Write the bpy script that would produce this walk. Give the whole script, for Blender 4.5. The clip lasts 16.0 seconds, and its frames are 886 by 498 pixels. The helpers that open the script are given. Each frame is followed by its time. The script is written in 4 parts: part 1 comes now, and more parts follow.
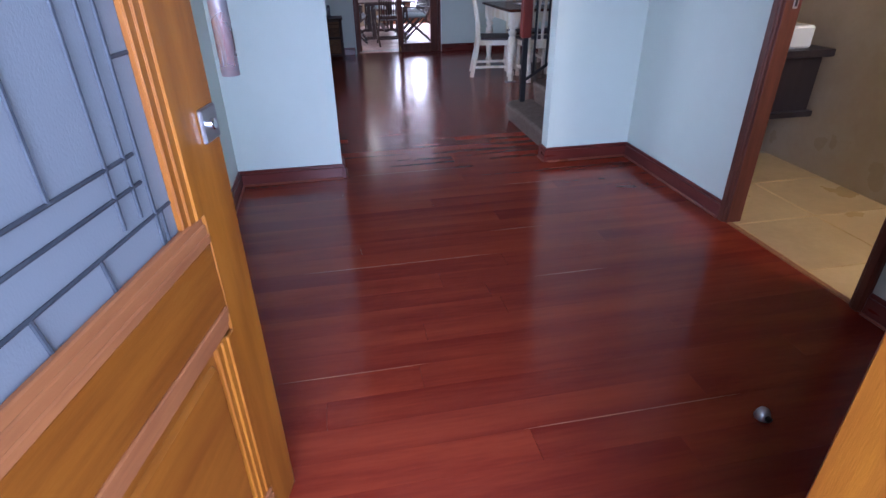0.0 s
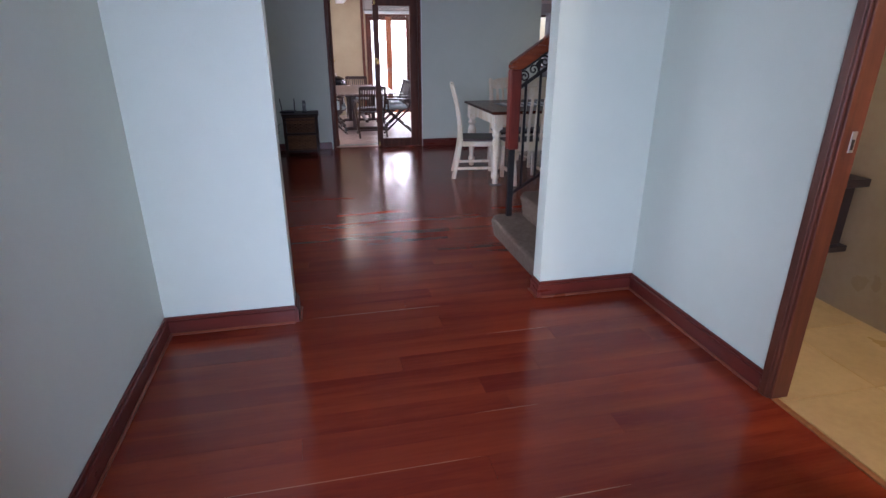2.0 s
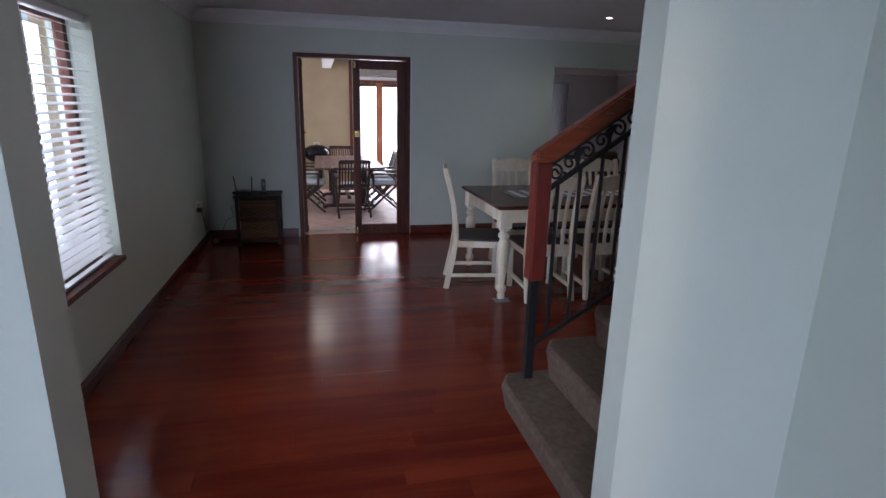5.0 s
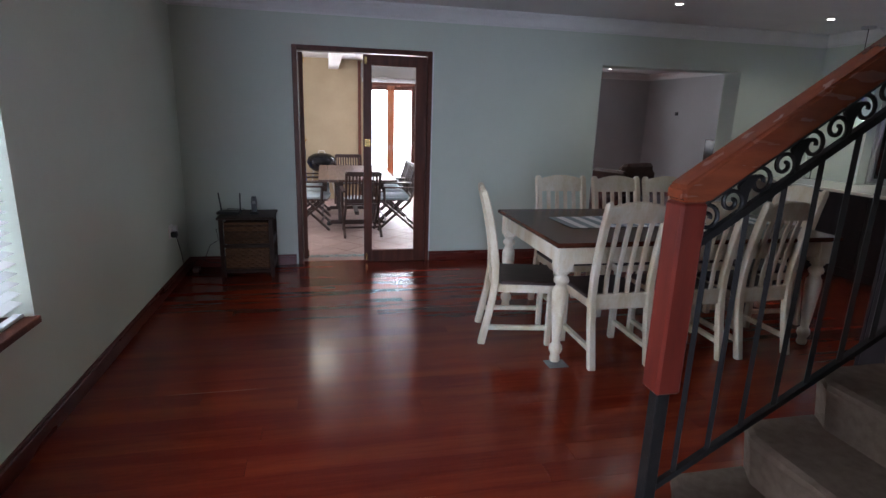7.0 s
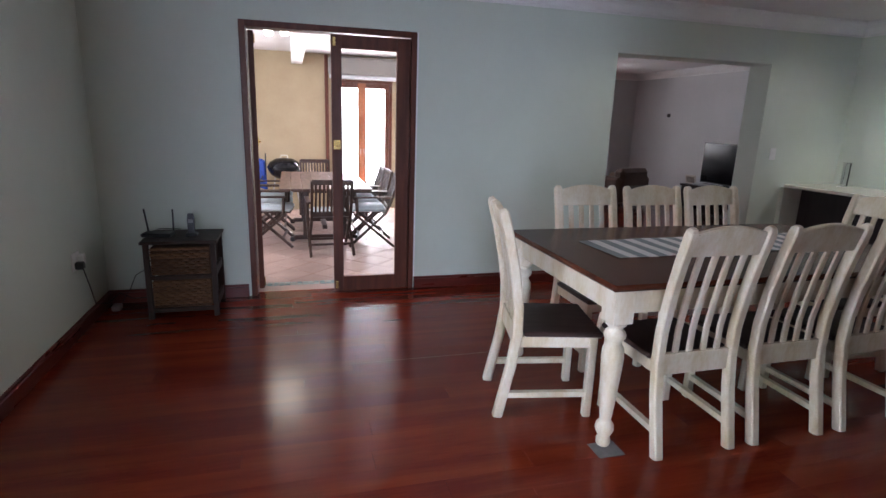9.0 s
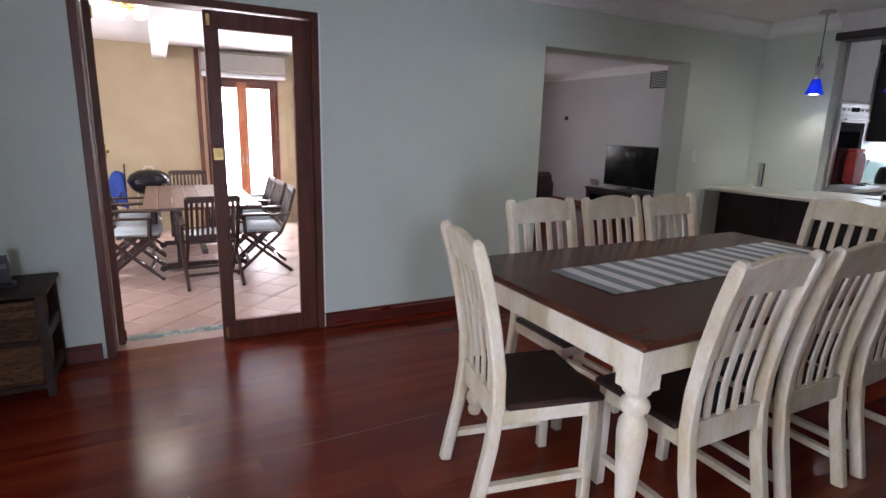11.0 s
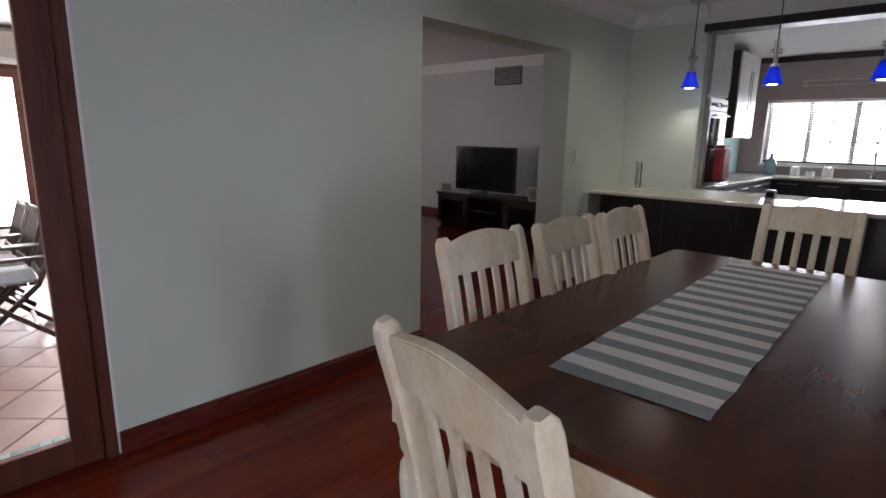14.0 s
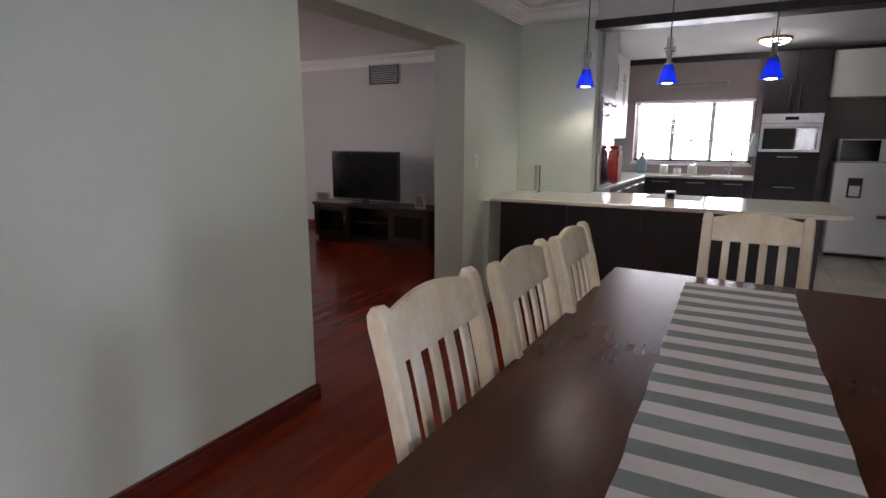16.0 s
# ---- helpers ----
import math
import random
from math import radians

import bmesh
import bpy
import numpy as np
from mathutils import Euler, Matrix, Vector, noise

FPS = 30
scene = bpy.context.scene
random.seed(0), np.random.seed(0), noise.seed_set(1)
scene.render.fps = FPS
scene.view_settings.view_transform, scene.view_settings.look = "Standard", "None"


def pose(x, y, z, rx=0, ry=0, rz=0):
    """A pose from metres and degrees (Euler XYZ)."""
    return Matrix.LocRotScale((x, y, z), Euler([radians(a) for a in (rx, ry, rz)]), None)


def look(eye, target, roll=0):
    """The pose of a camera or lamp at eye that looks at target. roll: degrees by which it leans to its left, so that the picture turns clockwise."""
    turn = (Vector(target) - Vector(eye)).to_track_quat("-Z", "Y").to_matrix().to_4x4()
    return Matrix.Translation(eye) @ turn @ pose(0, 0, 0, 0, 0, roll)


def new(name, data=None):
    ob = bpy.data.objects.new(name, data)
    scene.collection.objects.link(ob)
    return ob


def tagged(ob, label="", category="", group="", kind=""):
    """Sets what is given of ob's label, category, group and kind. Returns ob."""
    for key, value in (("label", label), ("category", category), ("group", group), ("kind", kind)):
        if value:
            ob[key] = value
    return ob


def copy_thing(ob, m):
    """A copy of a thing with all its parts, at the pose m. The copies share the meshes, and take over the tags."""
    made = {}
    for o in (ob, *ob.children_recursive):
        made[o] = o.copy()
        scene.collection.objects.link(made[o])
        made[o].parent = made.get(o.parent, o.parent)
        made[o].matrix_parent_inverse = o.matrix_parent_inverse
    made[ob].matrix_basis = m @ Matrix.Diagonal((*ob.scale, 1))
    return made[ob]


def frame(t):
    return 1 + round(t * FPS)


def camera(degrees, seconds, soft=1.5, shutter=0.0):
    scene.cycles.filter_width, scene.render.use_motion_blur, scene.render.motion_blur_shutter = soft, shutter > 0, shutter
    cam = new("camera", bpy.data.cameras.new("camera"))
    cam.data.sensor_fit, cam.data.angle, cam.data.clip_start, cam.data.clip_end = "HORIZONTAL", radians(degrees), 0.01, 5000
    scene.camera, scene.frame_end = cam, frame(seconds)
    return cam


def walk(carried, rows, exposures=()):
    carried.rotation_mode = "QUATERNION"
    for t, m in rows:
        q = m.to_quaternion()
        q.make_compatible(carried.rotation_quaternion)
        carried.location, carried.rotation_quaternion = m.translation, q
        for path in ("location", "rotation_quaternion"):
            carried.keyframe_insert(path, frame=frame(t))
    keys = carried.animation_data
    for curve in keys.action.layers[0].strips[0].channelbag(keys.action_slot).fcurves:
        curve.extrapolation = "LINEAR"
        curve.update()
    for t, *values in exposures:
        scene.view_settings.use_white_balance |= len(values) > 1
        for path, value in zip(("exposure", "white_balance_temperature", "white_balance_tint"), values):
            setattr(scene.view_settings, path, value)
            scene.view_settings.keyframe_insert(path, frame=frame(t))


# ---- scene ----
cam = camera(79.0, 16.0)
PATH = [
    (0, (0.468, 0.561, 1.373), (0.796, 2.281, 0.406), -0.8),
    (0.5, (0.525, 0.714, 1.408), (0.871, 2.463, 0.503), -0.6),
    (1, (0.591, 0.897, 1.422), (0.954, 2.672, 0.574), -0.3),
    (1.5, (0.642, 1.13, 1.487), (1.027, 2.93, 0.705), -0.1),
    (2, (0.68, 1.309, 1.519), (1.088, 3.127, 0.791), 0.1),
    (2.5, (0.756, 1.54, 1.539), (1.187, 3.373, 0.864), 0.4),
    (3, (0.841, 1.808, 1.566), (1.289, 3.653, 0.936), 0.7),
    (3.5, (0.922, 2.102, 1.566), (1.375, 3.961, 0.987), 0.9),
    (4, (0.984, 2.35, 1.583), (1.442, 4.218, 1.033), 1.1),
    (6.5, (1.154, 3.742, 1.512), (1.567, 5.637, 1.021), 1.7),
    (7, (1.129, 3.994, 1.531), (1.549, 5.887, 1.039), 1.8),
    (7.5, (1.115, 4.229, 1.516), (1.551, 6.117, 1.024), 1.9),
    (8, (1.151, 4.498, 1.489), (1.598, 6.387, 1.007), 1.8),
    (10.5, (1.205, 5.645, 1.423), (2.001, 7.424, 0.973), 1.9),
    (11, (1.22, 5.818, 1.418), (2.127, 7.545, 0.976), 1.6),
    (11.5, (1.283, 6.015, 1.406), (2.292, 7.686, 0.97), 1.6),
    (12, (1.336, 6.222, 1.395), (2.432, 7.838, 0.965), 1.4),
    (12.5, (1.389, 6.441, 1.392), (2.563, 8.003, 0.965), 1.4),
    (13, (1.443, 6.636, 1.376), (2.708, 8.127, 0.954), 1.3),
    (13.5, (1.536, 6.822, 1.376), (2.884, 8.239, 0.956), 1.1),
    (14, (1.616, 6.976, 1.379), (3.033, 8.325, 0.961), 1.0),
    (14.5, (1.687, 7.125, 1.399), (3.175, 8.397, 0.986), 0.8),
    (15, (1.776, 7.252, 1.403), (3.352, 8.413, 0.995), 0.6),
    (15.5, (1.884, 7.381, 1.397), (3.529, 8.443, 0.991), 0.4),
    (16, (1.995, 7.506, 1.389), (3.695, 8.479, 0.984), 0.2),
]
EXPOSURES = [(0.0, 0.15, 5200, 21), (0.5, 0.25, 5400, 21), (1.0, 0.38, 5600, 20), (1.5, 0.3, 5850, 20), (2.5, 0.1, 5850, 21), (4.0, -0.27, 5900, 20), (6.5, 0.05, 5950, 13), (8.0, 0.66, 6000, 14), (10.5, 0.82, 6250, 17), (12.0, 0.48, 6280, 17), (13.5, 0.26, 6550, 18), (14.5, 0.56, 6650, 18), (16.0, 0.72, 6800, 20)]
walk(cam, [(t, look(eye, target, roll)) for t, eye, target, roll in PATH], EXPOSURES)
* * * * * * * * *
* Instructions for the task:
Transcribe the material exactly, keeping every word and none of the pictures.

* Response:
Write the bpy script that would produce this walk. Give the whole script, for Blender 4.5. The clip lasts 16.0 seconds, and its frames are 886 by 498 pixels. The helpers that open the script are given. Each frame is followed by its time. The script is written in 4 parts: part 1 comes now, and more parts follow.
0.0 s
2.0 s
5.0 s
7.0 s
9.0 s
11.0 s
14.0 s
16.0 s
# ---- helpers ----
import math
import random
from math import radians

import bmesh
import bpy
import numpy as np
from mathutils import Euler, Matrix, Vector, noise

FPS = 30
scene = bpy.context.scene
random.seed(0), np.random.seed(0), noise.seed_set(1)
scene.render.fps = FPS
scene.view_settings.view_transform, scene.view_settings.look = "Standard", "None"


def pose(x, y, z, rx=0, ry=0, rz=0):
    """A pose from metres and degrees (Euler XYZ)."""
    return Matrix.LocRotScale((x, y, z), Euler([radians(a) for a in (rx, ry, rz)]), None)


def look(eye, target, roll=0):
    """The pose of a camera or lamp at eye that looks at target. roll: degrees by which it leans to its left, so that the picture turns clockwise."""
    turn = (Vector(target) - Vector(eye)).to_track_quat("-Z", "Y").to_matrix().to_4x4()
    return Matrix.Translation(eye) @ turn @ pose(0, 0, 0, 0, 0, roll)


def new(name, data=None):
    ob = bpy.data.objects.new(name, data)
    scene.collection.objects.link(ob)
    return ob


def tagged(ob, label="", category="", group="", kind=""):
    """Sets what is given of ob's label, category, group and kind. Returns ob."""
    for key, value in (("label", label), ("category", category), ("group", group), ("kind", kind)):
        if value:
            ob[key] = value
    return ob


def copy_thing(ob, m):
    """A copy of a thing with all its parts, at the pose m. The copies share the meshes, and take over the tags."""
    made = {}
    for o in (ob, *ob.children_recursive):
        made[o] = o.copy()
        scene.collection.objects.link(made[o])
        made[o].parent = made.get(o.parent, o.parent)
        made[o].matrix_parent_inverse = o.matrix_parent_inverse
    made[ob].matrix_basis = m @ Matrix.Diagonal((*ob.scale, 1))
    return made[ob]


def frame(t):
    return 1 + round(t * FPS)


def camera(degrees, seconds, soft=1.5, shutter=0.0):
    scene.cycles.filter_width, scene.render.use_motion_blur, scene.render.motion_blur_shutter = soft, shutter > 0, shutter
    cam = new("camera", bpy.data.cameras.new("camera"))
    cam.data.sensor_fit, cam.data.angle, cam.data.clip_start, cam.data.clip_end = "HORIZONTAL", radians(degrees), 0.01, 5000
    scene.camera, scene.frame_end = cam, frame(seconds)
    return cam


def walk(carried, rows, exposures=()):
    carried.rotation_mode = "QUATERNION"
    for t, m in rows:
        q = m.to_quaternion()
        q.make_compatible(carried.rotation_quaternion)
        carried.location, carried.rotation_quaternion = m.translation, q
        for path in ("location", "rotation_quaternion"):
            carried.keyframe_insert(path, frame=frame(t))
    keys = carried.animation_data
    for curve in keys.action.layers[0].strips[0].channelbag(keys.action_slot).fcurves:
        curve.extrapolation = "LINEAR"
        curve.update()
    for t, *values in exposures:
        scene.view_settings.use_white_balance |= len(values) > 1
        for path, value in zip(("exposure", "white_balance_temperature", "white_balance_tint"), values):
            setattr(scene.view_settings, path, value)
            scene.view_settings.keyframe_insert(path, frame=frame(t))


# ---- scene ----
cam = camera(79.0, 16.0)
PATH = [
    (0, (0.468, 0.561, 1.373), (0.796, 2.281, 0.406), -0.8),
    (0.5, (0.525, 0.714, 1.408), (0.871, 2.463, 0.503), -0.6),
    (1, (0.591, 0.897, 1.422), (0.954, 2.672, 0.574), -0.3),
    (1.5, (0.642, 1.13, 1.487), (1.027, 2.93, 0.705), -0.1),
    (2, (0.68, 1.309, 1.519), (1.088, 3.127, 0.791), 0.1),
    (2.5, (0.756, 1.54, 1.539), (1.187, 3.373, 0.864), 0.4),
    (3, (0.841, 1.808, 1.566), (1.289, 3.653, 0.936), 0.7),
    (3.5, (0.922, 2.102, 1.566), (1.375, 3.961, 0.987), 0.9),
    (4, (0.984, 2.35, 1.583), (1.442, 4.218, 1.033), 1.1),
    (6.5, (1.154, 3.742, 1.512), (1.567, 5.637, 1.021), 1.7),
    (7, (1.129, 3.994, 1.531), (1.549, 5.887, 1.039), 1.8),
    (7.5, (1.115, 4.229, 1.516), (1.551, 6.117, 1.024), 1.9),
    (8, (1.151, 4.498, 1.489), (1.598, 6.387, 1.007), 1.8),
    (10.5, (1.205, 5.645, 1.423), (2.001, 7.424, 0.973), 1.9),
    (11, (1.22, 5.818, 1.418), (2.127, 7.545, 0.976), 1.6),
    (11.5, (1.283, 6.015, 1.406), (2.292, 7.686, 0.97), 1.6),
    (12, (1.336, 6.222, 1.395), (2.432, 7.838, 0.965), 1.4),
    (12.5, (1.389, 6.441, 1.392), (2.563, 8.003, 0.965), 1.4),
    (13, (1.443, 6.636, 1.376), (2.708, 8.127, 0.954), 1.3),
    (13.5, (1.536, 6.822, 1.376), (2.884, 8.239, 0.956), 1.1),
    (14, (1.616, 6.976, 1.379), (3.033, 8.325, 0.961), 1.0),
    (14.5, (1.687, 7.125, 1.399), (3.175, 8.397, 0.986), 0.8),
    (15, (1.776, 7.252, 1.403), (3.352, 8.413, 0.995), 0.6),
    (15.5, (1.884, 7.381, 1.397), (3.529, 8.443, 0.991), 0.4),
    (16, (1.995, 7.506, 1.389), (3.695, 8.479, 0.984), 0.2),
]
EXPOSURES = [(0.0, 0.15, 5200, 21), (0.5, 0.25, 5400, 21), (1.0, 0.38, 5600, 20), (1.5, 0.3, 5850, 20), (2.5, 0.1, 5850, 21), (4.0, -0.27, 5900, 20), (6.5, 0.05, 5950, 13), (8.0, 0.66, 6000, 14), (10.5, 0.82, 6250, 17), (12.0, 0.48, 6280, 17), (13.5, 0.26, 6550, 18), (14.5, 0.56, 6650, 18), (16.0, 0.72, 6800, 20)]
walk(cam, [(t, look(eye, target, roll)) for t, eye, target, roll in PATH], EXPOSURES)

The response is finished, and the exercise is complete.